Policymaking and regulations, at the national and subnational levels will be essential to harmonise and scale these data sharing initiatives. Some reasons that point to the need for policymaking on data sharing include:
- Governments can act on behalf of its citizens to enable data sharing-use cases that help address positive externalities such as better experience for riders of public transit through integrated ticketing, planning and routing. Data sharing can assist congestion reduction; and reduction in emissions and pollutants, which may not be realised by voluntary actions by businesses or through individual behaviour change.
- Further, policymaking and regulations can create the appropriate conditions for a faster and controlled change in behaviour that encourages a critical mass of entities to share data. This can deliver the objective of creating shared public and private value towards the achievement of sustainable mobility goals.
- Such policies and regulations will also be critical in bridging the current data divide, where very few private entities control access to underlying data and possible value streams that may emerge from it. Thus, data sharing is critical to enable a competitive and innovative market as well.
A sound policy framework for data sharing may involve national and subnational policymaking bodies to weigh-in on the key layers, including Data Collection and Aggregation, Data Standards, Communications Infrastructure, Governance and Accountability, and Use and Analysis. Articulation of policy decisions at each sub-layer naturally impacts how the following layer is structured.

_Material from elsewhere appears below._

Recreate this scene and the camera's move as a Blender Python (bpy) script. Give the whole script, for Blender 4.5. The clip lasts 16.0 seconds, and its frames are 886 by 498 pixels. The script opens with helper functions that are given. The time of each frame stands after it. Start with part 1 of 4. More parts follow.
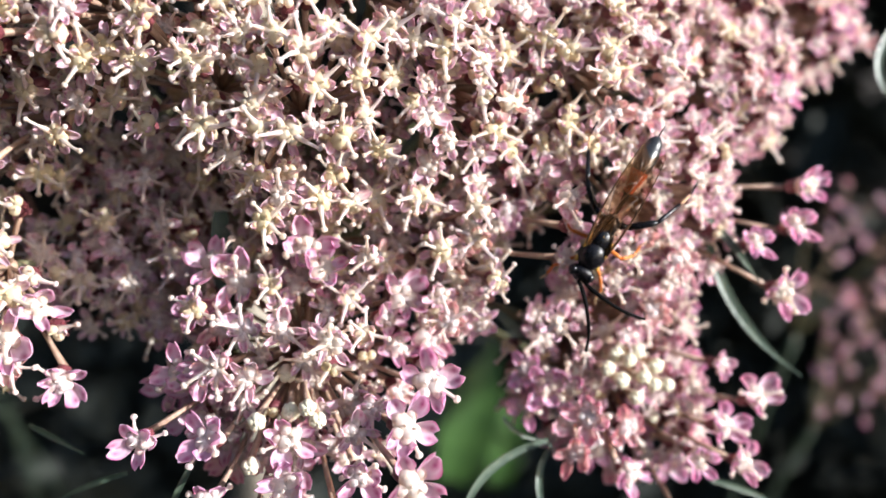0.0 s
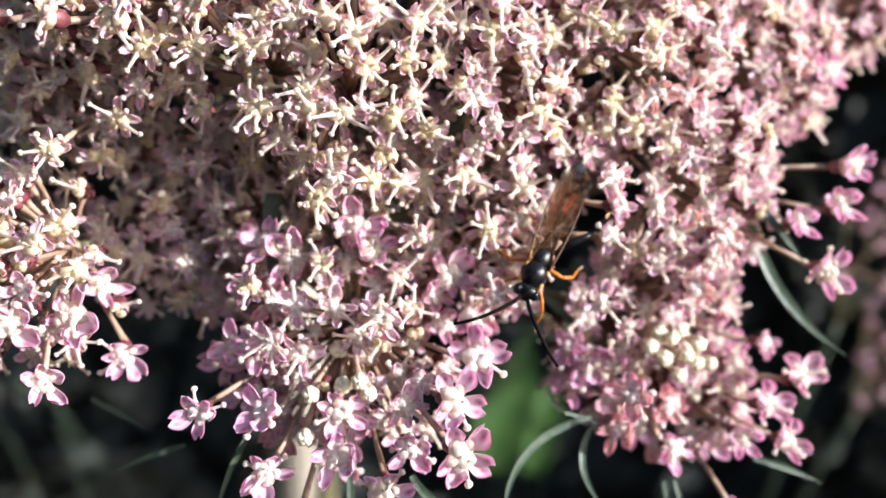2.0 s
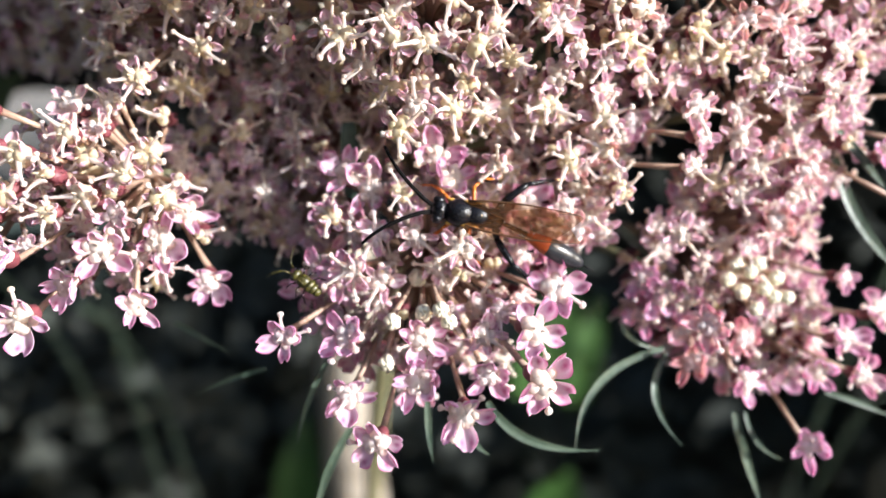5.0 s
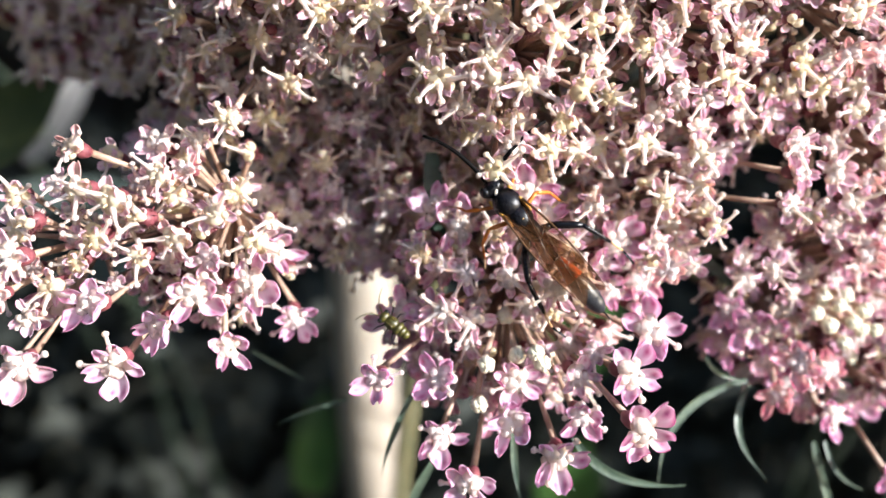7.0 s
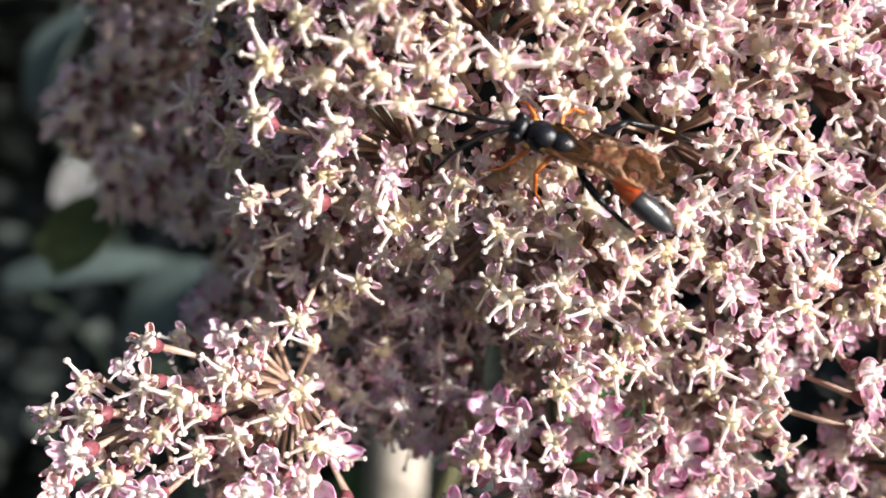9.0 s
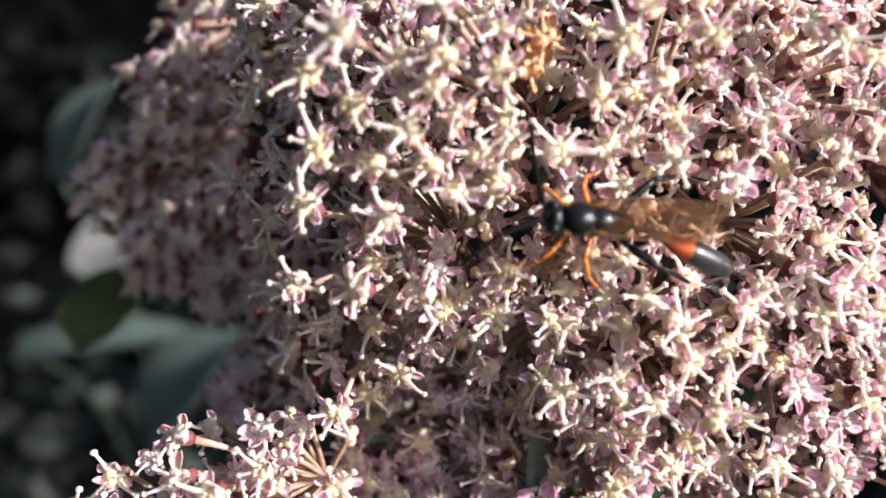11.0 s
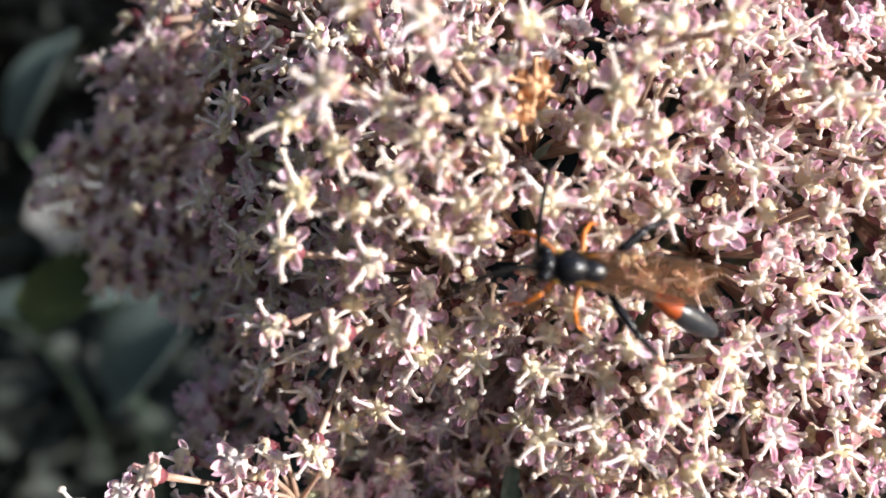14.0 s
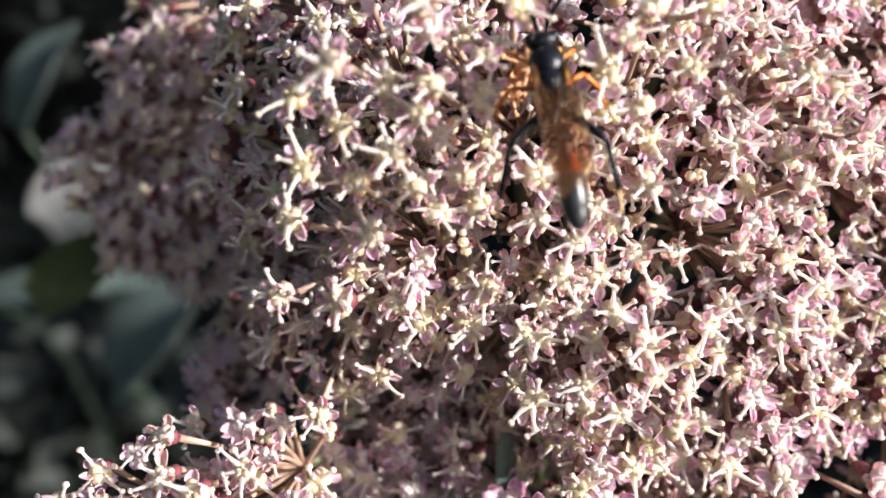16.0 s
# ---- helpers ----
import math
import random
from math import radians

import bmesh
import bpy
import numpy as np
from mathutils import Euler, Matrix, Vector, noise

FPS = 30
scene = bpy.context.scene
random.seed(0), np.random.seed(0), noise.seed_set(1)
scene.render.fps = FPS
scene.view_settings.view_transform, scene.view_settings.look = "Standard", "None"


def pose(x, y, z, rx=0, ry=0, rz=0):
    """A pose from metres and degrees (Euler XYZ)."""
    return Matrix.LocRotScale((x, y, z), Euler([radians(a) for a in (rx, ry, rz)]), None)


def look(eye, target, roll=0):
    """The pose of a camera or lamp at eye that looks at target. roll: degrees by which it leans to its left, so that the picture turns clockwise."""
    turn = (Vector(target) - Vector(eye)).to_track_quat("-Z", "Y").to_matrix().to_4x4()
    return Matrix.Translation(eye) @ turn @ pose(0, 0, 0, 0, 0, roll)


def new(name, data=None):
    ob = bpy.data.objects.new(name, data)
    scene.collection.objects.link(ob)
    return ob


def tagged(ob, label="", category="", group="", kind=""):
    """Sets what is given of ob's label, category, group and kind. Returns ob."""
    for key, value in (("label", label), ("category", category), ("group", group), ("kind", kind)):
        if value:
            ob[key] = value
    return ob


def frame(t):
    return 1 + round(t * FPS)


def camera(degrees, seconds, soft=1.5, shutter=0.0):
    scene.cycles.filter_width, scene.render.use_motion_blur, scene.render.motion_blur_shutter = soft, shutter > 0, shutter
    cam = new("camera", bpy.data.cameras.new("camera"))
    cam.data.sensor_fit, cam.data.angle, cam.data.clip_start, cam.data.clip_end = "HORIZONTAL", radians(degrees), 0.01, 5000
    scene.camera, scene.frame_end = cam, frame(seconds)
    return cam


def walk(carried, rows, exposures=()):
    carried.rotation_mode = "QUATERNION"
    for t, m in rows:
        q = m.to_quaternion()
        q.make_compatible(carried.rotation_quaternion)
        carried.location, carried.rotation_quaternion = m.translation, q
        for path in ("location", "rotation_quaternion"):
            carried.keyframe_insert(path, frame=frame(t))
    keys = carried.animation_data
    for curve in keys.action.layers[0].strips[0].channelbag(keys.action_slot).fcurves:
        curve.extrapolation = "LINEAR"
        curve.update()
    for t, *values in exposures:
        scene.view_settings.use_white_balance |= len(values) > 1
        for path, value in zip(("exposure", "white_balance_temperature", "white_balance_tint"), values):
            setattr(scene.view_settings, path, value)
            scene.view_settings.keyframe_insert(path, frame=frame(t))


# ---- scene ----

It is anticipated that the policy elements in each layer embody Data Sharing Principles as set forth in WBCSD TUM’s Enabling Data Sharing: Principles for Transforming Urban Mobility, where applicable, to ensure a competitive and innovative data sharing ecosystem.
Going forward, this joint initiative co-led by WBCSD’s Transforming Urban Mobility project and its business members, and the International Road Federation, collectively hosted at SuM4ALL, will:
- Validate and confirm the key elements of the policy framework for data sharing.
- Assess existing data-sharing initiatives against the policy framework to identify key gaps and best practices.
- Articulate how regulators and policymakers may constitute such policies against the backdrop of existing data and digitalisation policies such as GDPR, EU data strategy and the California Consumer Privacy Act.
In a subsequent phase, targeted pilots in local geographies will be conducted to test and validate findings.
The IX consortium meeting of the Sustainable Mobility for All (SuM4All) hosted via video conference on June 2nd offered the opportunity to present the interim report of this work stream. The meeting which saw the participation of more than 100 stakeholders from leading transport organisations and major development banks focused on the opportunities and challenges that the current crisis offers to define a “new normal” for the transport sector.